*Written request*: Show all lines that include the string "with"; copy each one.

*Dataset section*:
--- start ---
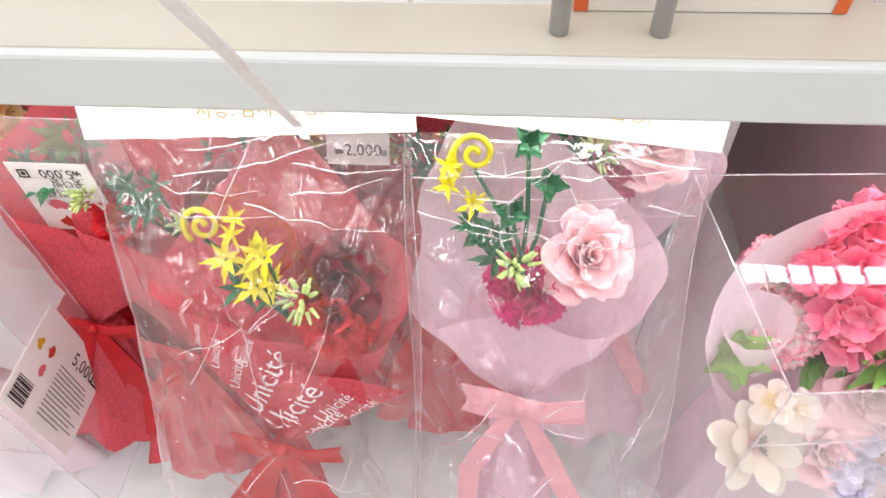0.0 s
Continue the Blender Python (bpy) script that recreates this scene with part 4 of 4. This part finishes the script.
PRINT_LABEL = "gift box of pink zigzag paper with white printed lid"
edge_box("printed_gift_box", 0.462, 0.586, 0.621, 0.409, 0.674, 0.684, M_CHEV_A, M_LIDPAPER, PRINT_LABEL, "printed boxes", 1.0, 1, "white lid printed with pink shapes and green leaves")
edge_box("printed_gift_box", 0.283, 0.430, 0.458, 0.356, 0.668, 0.716, M_CHEV_B, M_LIDPAPER, "larger gift box with coral zigzag paper and a white printed lid", "printed boxes", 1.13, 2, "white lid printed with pink shapes and green leaves")
edge_box("printed_gift_box", 0.462, 0.586, 0.621, 0.958, 1.223, 0.684, M_CHEV_A, M_LIDPAPER, PRINT_LABEL, "printed boxes", 1.0, 3, "white lid printed with pink shapes and green leaves")
edge_box("printed_gift_box", 0.283, 0.395, 0.430, 0.945, 1.26, 0.716, M_CHEV_B, M_LIDPAPER, "larger gift box with coral zigzag paper and a white printed lid", "printed boxes", 1.13, 4, "white lid printed with pink shapes and green leaves")


def twine_band(parent, x0, x1, y0, y1, z1, ycord, zcord, bow=True):
    """Twine tied crosswise round the box, with a bow on the lid face."""
    f = x1 + 0.0012
    w = 0.0095
    part("twine_upright", strip([(x0, ycord, z1 + 0.0012), (x1 - 0.002, ycord, z1 + 0.0014), (f, ycord, z1 - 0.003), (f, ycord, DECK + 0.002)], w, (0, 1, 0), thick=0.0009), M_TWINE, parent, "jute twine")
    if not bow:
        return
    part("twine_cross", strip([(x0, y0 - 0.0012, zcord), (x1 - 0.002, y0 - 0.0012, zcord), (f, y0 + 0.003, zcord), (f, y1 - 0.003, zcord), (x1 - 0.002, y1 + 0.0012, zcord)], w, (0, 0, 1), thick=0.0009), M_TWINE, parent, "jute twine")
    g = f + 0.004
    part("twine_knot", ball((f + 0.003, ycord, zcord), 0.0055), M_TWINE, parent, smooth=True)
    part("twine_loop", strip([(g, ycord, zcord), (g + 0.008, ycord - 0.018, zcord + 0.008), (g + 0.006, ycord - 0.034, zcord + 0.006), (g + 0.001, ycord - 0.026, zcord - 0.002), (g, ycord, zcord)], 0.006, (0, 0.2, 1), thick=0.0008), M_TWINE, parent)
    part("twine_tail", strip([(g, ycord, zcord), (g + 0.006, ycord + 0.018, zcord + 0.006), (g + 0.010, ycord + 0.038, zcord + 0.018)], [0.006, 0.013, 0.016], (0, 0.2, 1), thick=0.0008), M_TWINE, parent)
    part("twine_tail", strip([(g, ycord, zcord), (g + 0.010, ycord + 0.012, zcord - 0.012), (g + 0.012, ycord + 0.024, zcord - 0.024)], [0.006, 0.013, 0.017], (0, 1, 0.4), thick=0.0008), M_TWINE, parent)
    part("twine_tail", strip([(g, ycord, zcord), (g + 0.014, ycord - 0.014, zcord - 0.022), (g + 0.010, ycord - 0.026, zcord - 0.045), (g + 0.012, ycord - 0.034, zcord - 0.068)], [0.007, 0.010, 0.014, 0.022], (0, 1, 0.2), thick=0.0008), M_TWINE, parent)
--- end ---
*Complete answer*:
Continue the Blender Python (bpy) script that recreates this scene with part 4 of 4. This part finishes the script.
PRINT_LABEL = "gift box of pink zigzag paper with white printed lid"
edge_box("printed_gift_box", 0.462, 0.586, 0.621, 0.409, 0.674, 0.684, M_CHEV_A, M_LIDPAPER, PRINT_LABEL, "printed boxes", 1.0, 1, "white lid printed with pink shapes and green leaves")
edge_box("printed_gift_box", 0.283, 0.430, 0.458, 0.356, 0.668, 0.716, M_CHEV_B, M_LIDPAPER, "larger gift box with coral zigzag paper and a white printed lid", "printed boxes", 1.13, 2, "white lid printed with pink shapes and green leaves")
edge_box("printed_gift_box", 0.462, 0.586, 0.621, 0.958, 1.223, 0.684, M_CHEV_A, M_LIDPAPER, PRINT_LABEL, "printed boxes", 1.0, 3, "white lid printed with pink shapes and green leaves")
edge_box("printed_gift_box", 0.283, 0.395, 0.430, 0.945, 1.26, 0.716, M_CHEV_B, M_LIDPAPER, "larger gift box with coral zigzag paper and a white printed lid", "printed boxes", 1.13, 4, "white lid printed with pink shapes and green leaves")
    """Twine tied crosswise round the box, with a bow on the lid face."""